Vendor diligence is part of the operating model: SOC 2 or equivalent where applicable, data portability clauses, and exit strategies. Compliance is not overhead; it is margin protection.
Action: Establish a monthly controls review with exceptions reporting. Track incidents like you track revenue—trend, root cause, fix, owner.
How to Implement Without Breaking the Business
Sequence matters. Don’t attempt a full rebuild mid-flight. Execute in three passes:
- Stabilize: standardize definitions, ship dashboards, publish governance cadence, and install decision rights.
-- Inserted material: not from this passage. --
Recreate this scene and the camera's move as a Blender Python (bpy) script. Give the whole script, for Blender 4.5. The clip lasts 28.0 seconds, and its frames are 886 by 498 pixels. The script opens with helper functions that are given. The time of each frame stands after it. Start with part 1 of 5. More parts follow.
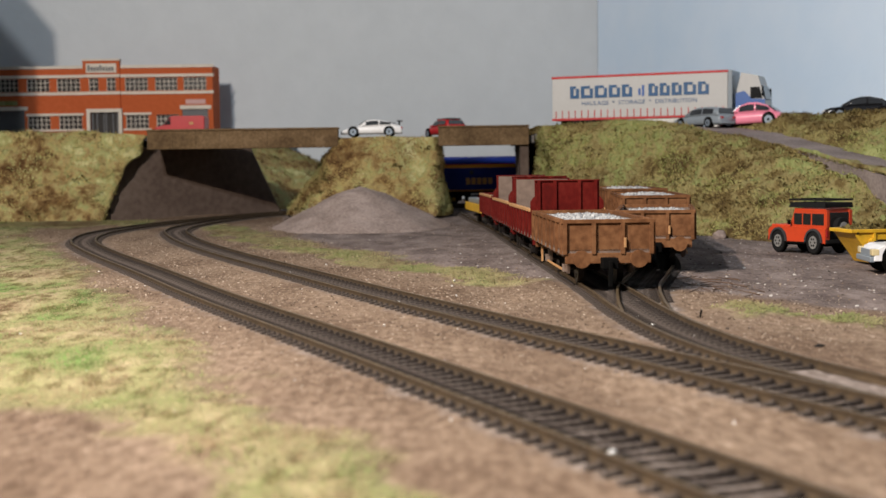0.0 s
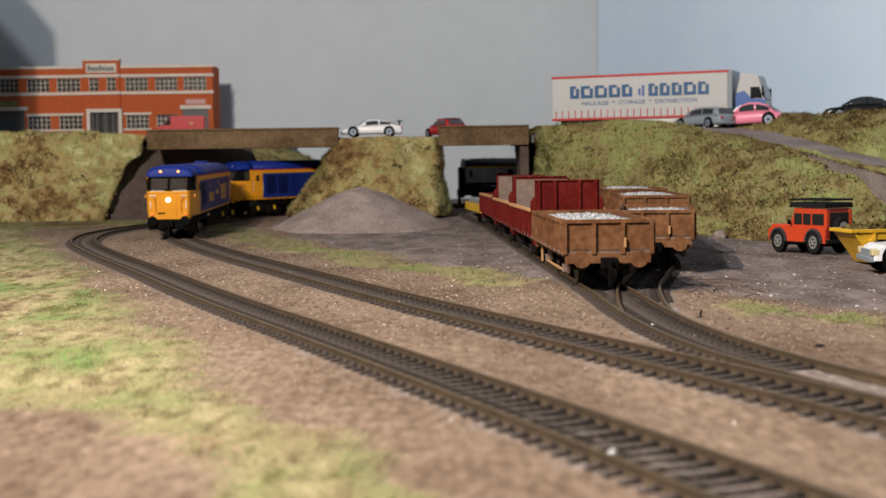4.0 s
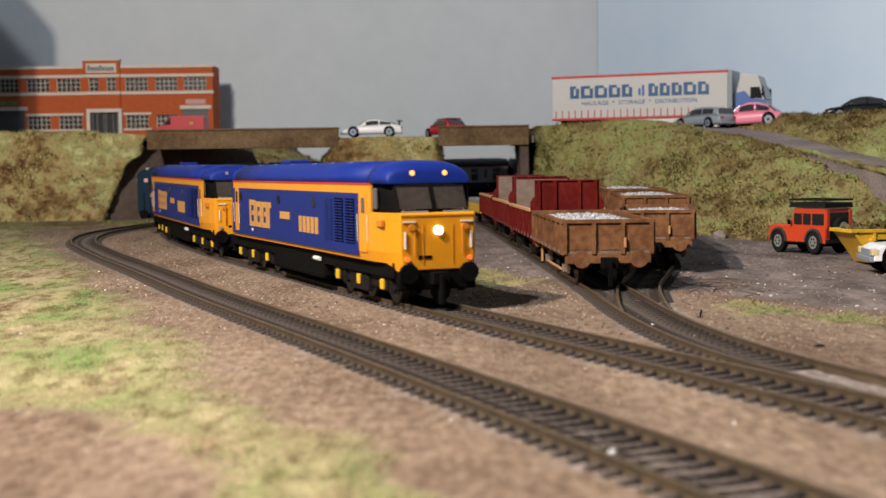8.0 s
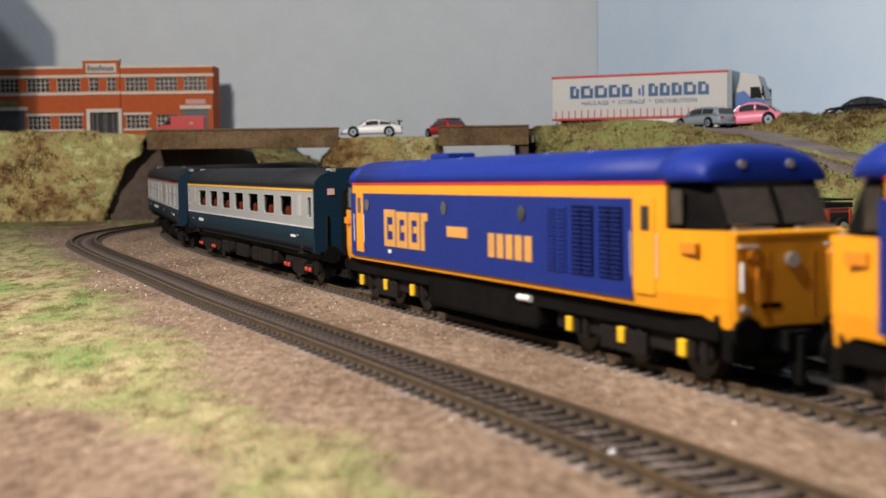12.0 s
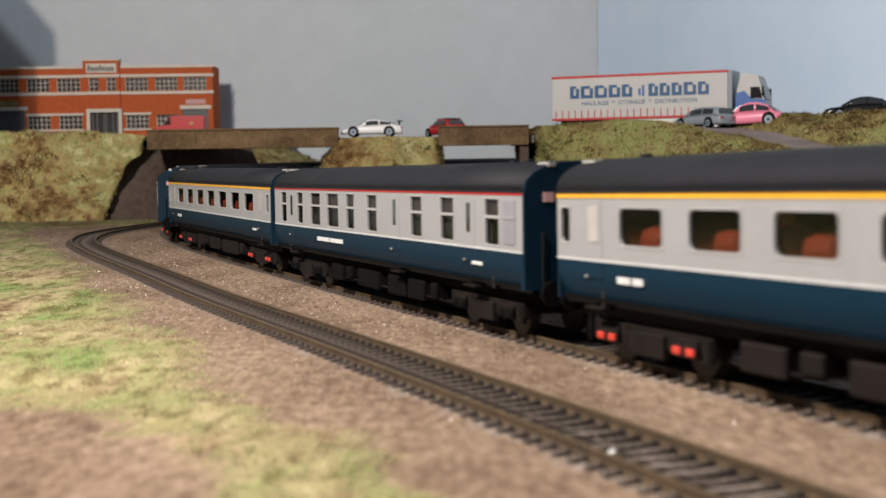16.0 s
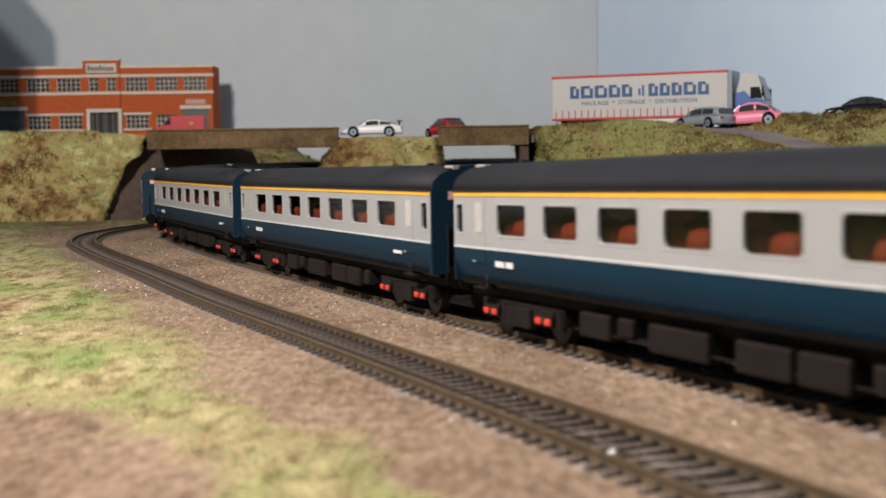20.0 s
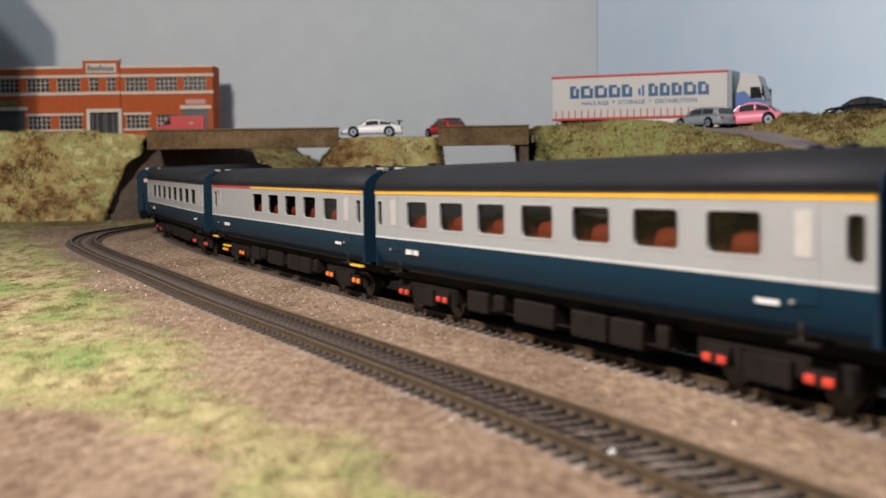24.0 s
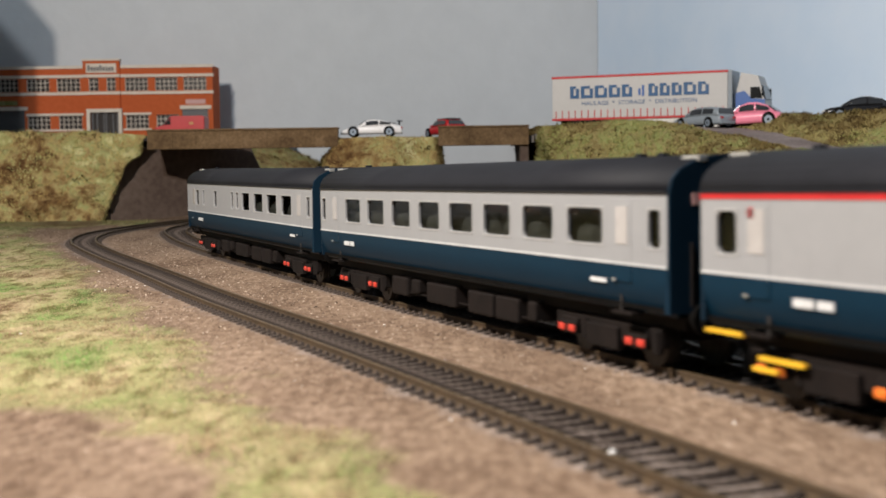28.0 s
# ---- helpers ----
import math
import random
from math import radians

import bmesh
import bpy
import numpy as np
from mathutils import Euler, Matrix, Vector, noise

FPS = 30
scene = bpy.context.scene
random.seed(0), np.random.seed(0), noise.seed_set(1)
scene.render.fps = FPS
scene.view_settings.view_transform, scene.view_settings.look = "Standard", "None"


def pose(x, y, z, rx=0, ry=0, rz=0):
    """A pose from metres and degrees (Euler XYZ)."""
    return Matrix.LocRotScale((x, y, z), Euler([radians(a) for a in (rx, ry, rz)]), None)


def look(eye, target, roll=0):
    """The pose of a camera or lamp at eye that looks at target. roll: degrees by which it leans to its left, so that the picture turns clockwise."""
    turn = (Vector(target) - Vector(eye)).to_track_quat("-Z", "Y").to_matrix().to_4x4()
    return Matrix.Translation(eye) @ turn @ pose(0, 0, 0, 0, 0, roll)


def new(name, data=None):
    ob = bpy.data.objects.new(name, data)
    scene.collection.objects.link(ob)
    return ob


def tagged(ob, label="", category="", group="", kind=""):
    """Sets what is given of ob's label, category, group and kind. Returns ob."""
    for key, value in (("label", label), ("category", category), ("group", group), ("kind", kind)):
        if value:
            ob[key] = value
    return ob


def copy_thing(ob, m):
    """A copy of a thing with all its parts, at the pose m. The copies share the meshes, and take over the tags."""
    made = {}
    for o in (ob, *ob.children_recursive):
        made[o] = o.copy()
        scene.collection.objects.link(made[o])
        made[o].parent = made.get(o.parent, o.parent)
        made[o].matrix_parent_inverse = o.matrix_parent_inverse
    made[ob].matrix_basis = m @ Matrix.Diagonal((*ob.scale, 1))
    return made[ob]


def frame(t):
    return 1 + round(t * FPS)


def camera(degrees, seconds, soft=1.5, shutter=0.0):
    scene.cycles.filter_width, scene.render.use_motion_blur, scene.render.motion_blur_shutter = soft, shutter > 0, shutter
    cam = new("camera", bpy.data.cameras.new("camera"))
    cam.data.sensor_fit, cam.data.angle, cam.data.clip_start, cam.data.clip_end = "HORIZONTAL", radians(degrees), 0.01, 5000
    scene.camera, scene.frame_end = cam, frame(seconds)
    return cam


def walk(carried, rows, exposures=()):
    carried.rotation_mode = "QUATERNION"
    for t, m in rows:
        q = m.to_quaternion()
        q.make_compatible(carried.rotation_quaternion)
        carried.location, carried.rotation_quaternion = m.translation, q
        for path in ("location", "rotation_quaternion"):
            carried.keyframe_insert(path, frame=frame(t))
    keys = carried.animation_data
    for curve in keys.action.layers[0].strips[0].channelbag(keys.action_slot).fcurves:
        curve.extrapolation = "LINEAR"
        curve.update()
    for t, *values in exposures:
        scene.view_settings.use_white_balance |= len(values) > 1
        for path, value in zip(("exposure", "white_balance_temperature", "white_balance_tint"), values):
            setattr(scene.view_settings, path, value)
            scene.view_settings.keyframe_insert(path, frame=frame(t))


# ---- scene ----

No new initiatives until variance shrinks.
- Optimize: re-cost the model, reallocate budget to highest-velocity channels, align comp to contribution margin.
- Scale: hire into proven capacity gaps, expand channels with best payback, and protect quality with stricter controls.
This is where private advisory accelerates outcomes. RE Luxe Leaders® builds operating systems, not slide decks. If you’re serious about durable margin and leadership optionality, start with the operating cadence, not a marketing campaign. For an overview of our approach, visit RE Luxe Leaders®.
What “Good” Looks Like in 90 Days
By day 90, you should see:
- Governance: WBR/MOR/QBR running; decisions logged; owners accountable; fewer ad hoc fire drills.
- Economics: contribution margin by agent and channel; clear guardrails; at least one underperforming spend reallocated.
- Pipeline: 12-metric scorecard live; forecast accuracy within ±10% on 60-day horizon; faster cycle times.
- Talent: role scorecards installed; ramp plans active; coaching cadence observed; two decisive personnel moves executed.
- GTM: channel scorecard in place; budget shifted to highest velocity; win-loss insights informing scripts.
- Data/Risk: single source of truth dashboards; exceptions reporting; incident log with owners and fixes.
This is the minimum viable brokerage operating model. It is not glamorous. It is scalable.
Conclusion
A durable firm is built on operating clarity: who decides, what’s measured, what it costs, and how fast you adapt. In a market where capital is selective and talent is mobile, the brokerage operating model is the asset. Nail the cadence and the economics; everything else becomes easier—recruiting, retention, and optionality when you choose to step back or exit. Operators win because they make fewer, faster, better decisions with cleaner data.
When you’re ready to replace chaos with cadence—and margin leakage with discipline—move first on governance, data integrity, and economic guardrails. The rest compounds.